*SOURCE EXCERPT*.
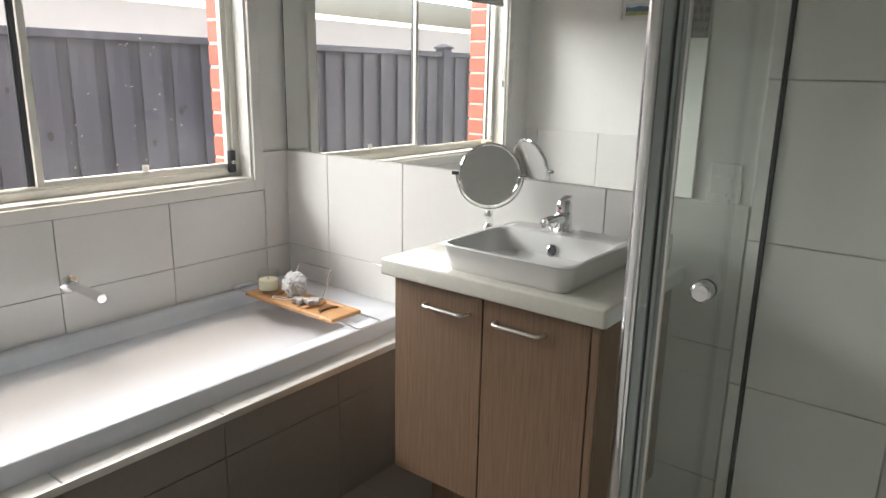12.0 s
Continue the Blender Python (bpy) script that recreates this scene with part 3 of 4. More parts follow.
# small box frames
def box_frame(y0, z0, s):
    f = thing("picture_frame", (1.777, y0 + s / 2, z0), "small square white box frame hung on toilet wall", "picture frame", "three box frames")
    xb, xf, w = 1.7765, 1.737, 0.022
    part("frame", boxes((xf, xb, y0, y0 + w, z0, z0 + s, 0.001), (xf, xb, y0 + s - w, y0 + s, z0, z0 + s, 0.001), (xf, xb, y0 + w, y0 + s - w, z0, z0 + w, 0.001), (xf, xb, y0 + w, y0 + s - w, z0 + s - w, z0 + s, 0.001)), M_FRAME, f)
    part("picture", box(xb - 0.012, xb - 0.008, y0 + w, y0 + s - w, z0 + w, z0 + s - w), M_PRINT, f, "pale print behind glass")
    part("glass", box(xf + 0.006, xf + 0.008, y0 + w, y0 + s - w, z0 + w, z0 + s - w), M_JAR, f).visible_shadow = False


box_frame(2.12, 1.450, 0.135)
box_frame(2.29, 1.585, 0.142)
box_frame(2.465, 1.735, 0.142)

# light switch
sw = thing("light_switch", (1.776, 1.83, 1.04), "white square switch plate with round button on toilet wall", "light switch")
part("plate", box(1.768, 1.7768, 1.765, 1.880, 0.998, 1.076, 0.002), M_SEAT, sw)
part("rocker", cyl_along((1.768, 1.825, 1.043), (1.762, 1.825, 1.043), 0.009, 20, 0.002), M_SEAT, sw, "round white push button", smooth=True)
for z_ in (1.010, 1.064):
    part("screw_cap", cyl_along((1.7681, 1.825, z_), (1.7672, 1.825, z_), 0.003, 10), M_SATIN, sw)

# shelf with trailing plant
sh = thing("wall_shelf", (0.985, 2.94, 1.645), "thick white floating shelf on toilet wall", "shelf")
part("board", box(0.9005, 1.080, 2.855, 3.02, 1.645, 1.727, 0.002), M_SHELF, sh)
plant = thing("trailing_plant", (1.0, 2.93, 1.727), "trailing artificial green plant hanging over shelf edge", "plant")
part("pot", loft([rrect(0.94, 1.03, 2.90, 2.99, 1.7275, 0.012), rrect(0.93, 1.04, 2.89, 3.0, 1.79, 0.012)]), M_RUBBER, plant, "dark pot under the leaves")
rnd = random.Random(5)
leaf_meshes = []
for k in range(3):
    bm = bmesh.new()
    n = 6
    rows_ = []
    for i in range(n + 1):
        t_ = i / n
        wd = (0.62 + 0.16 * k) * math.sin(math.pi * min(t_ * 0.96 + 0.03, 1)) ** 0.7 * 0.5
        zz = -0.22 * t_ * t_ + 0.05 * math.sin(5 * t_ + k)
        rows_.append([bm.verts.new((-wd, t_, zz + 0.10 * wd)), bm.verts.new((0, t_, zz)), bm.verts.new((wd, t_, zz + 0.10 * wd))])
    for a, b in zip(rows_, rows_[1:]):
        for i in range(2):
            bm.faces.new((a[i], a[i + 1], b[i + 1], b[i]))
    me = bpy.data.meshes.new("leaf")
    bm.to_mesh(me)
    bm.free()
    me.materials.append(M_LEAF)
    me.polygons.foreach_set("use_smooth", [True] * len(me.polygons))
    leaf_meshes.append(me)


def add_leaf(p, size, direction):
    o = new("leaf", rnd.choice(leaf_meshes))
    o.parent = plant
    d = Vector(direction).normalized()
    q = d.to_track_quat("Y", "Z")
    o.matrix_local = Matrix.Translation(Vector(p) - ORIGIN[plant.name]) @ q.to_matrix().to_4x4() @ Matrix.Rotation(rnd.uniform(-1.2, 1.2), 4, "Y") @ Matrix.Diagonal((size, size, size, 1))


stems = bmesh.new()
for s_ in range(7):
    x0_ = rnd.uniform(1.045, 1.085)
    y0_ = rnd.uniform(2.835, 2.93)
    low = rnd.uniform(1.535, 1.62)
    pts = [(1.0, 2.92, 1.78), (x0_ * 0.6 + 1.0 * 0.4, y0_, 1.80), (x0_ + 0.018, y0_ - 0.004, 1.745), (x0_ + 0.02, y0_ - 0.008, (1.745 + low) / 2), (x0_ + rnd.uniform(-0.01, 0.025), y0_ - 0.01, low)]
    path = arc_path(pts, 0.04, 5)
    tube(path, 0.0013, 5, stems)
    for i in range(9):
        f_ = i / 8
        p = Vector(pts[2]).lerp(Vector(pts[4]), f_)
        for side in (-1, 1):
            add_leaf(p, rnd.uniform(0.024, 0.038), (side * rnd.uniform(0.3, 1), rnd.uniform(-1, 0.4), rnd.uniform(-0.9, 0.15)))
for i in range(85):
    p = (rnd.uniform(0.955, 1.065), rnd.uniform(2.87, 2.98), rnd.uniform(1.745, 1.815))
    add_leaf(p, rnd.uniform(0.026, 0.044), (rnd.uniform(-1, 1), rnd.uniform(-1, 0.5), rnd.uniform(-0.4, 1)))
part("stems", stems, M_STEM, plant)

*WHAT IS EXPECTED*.
Each line from the top of the material through the line containing "10), M_SATIN, sw)" should be reproduced exactly; please drop any images.

*FINISHED EXERCISE*.
12.0 s
Continue the Blender Python (bpy) script that recreates this scene with part 3 of 4. More parts follow.
# small box frames
def box_frame(y0, z0, s):
    f = thing("picture_frame", (1.777, y0 + s / 2, z0), "small square white box frame hung on toilet wall", "picture frame", "three box frames")
    xb, xf, w = 1.7765, 1.737, 0.022
    part("frame", boxes((xf, xb, y0, y0 + w, z0, z0 + s, 0.001), (xf, xb, y0 + s - w, y0 + s, z0, z0 + s, 0.001), (xf, xb, y0 + w, y0 + s - w, z0, z0 + w, 0.001), (xf, xb, y0 + w, y0 + s - w, z0 + s - w, z0 + s, 0.001)), M_FRAME, f)
    part("picture", box(xb - 0.012, xb - 0.008, y0 + w, y0 + s - w, z0 + w, z0 + s - w), M_PRINT, f, "pale print behind glass")
    part("glass", box(xf + 0.006, xf + 0.008, y0 + w, y0 + s - w, z0 + w, z0 + s - w), M_JAR, f).visible_shadow = False


box_frame(2.12, 1.450, 0.135)
box_frame(2.29, 1.585, 0.142)
box_frame(2.465, 1.735, 0.142)

# light switch
sw = thing("light_switch", (1.776, 1.83, 1.04), "white square switch plate with round button on toilet wall", "light switch")
part("plate", box(1.768, 1.7768, 1.765, 1.880, 0.998, 1.076, 0.002), M_SEAT, sw)
part("rocker", cyl_along((1.768, 1.825, 1.043), (1.762, 1.825, 1.043), 0.009, 20, 0.002), M_SEAT, sw, "round white push button", smooth=True)
for z_ in (1.010, 1.064):
    part("screw_cap", cyl_along((1.7681, 1.825, z_), (1.7672, 1.825, z_), 0.003, 10), M_SATIN, sw)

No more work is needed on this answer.